Let $\phi: \mathbb{R}\rightarrow \mathbb{R}$ be an automorphism. Suppose $p=\frac{m}{n}$ is a rational number. Then is it true that $\phi(p)=\frac{\phi(m)}{\phi(n)}$?
I got this problem while doing an algebra problem. In the original problem it has been asked to prove that $\phi(\mathbb{Q})=\mathbb{Q}$.
On
Let $\phi : \mathbb{R} \rightarrow \mathbb{R}$ be an automorphism.

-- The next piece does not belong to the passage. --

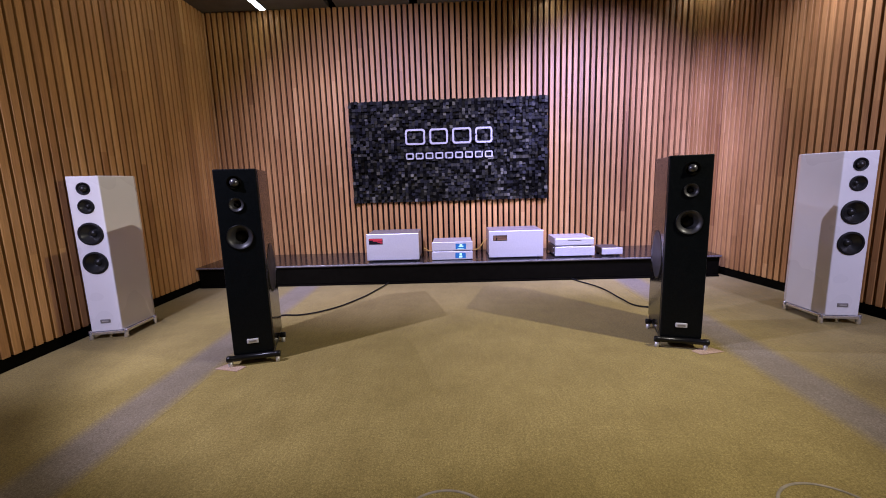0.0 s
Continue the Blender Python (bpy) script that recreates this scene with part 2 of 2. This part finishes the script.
def tube(name, points, radius, material, parent=None, label="", cyclic=False):
    """A round cable through points, as a mesh."""
    cu = bpy.data.curves.new(name, "CURVE")
    cu.dimensions, cu.bevel_depth, cu.bevel_resolution, cu.resolution_u = "3D", radius, 3, 12
    sp = cu.splines.new("BEZIER")
    sp.bezier_points.add(len(points) - 1)
    sp.use_cyclic_u = cyclic
    for bp, p in zip(sp.bezier_points, points):
        bp.co, bp.handle_left_type, bp.handle_right_type = p, "AUTO", "AUTO"
    tmp = bpy.data.objects.new(name, cu)
    me = bpy.data.meshes.new_from_object(tmp)
    bpy.data.objects.remove(tmp)
    me.name = name
    me.materials.clear()
    me.materials.append(material)
    for p in me.polygons:
        p.use_smooth = True
    ob = new(name, me)
    ob.parent = parent
    return tagged(ob, label)


# ---- plan ----
BACK = 4.50          # face of the slats on the end wall
HIGH = 2.565         # ceiling
LEFT0, LEFT1 = (-1.698, BACK), (-1.672, -3.0)
RIGHT0, RIGHT1 = (2.962, BACK), (4.17, -3.0)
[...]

So $\phi (1) = 1.$ Thus, for each $n \in \mathbb{N}, \phi (n) = \phi(1 + 1 + \cdots + 1) = \phi (1) + \phi (1) + \cdots + \phi(1) = n \phi(1) = n.$ Also $\phi(-n) = - \phi(n) = -n.$ Hence $\phi(n) = n, \forall n \in \mathbb{Z}.$
Now let $\dfrac{m}{n} \in \mathbb{Q}.$ So $\phi (m) = m\phi (1) = m \Rightarrow \phi(n. \dfrac{m}{n}) = m \Rightarrow n\phi(\dfrac{m}{n}) = m \Rightarrow \phi(\dfrac{m}{n}) = \dfrac{m}{n}.$
Hint:
Write down $\phi (p)=\phi(\frac m n)=\phi (m\cdot n^{-1})$
Now, since $\phi$ is an automorphism, in particular it is a homomorphism. What homomorphism properties can you use?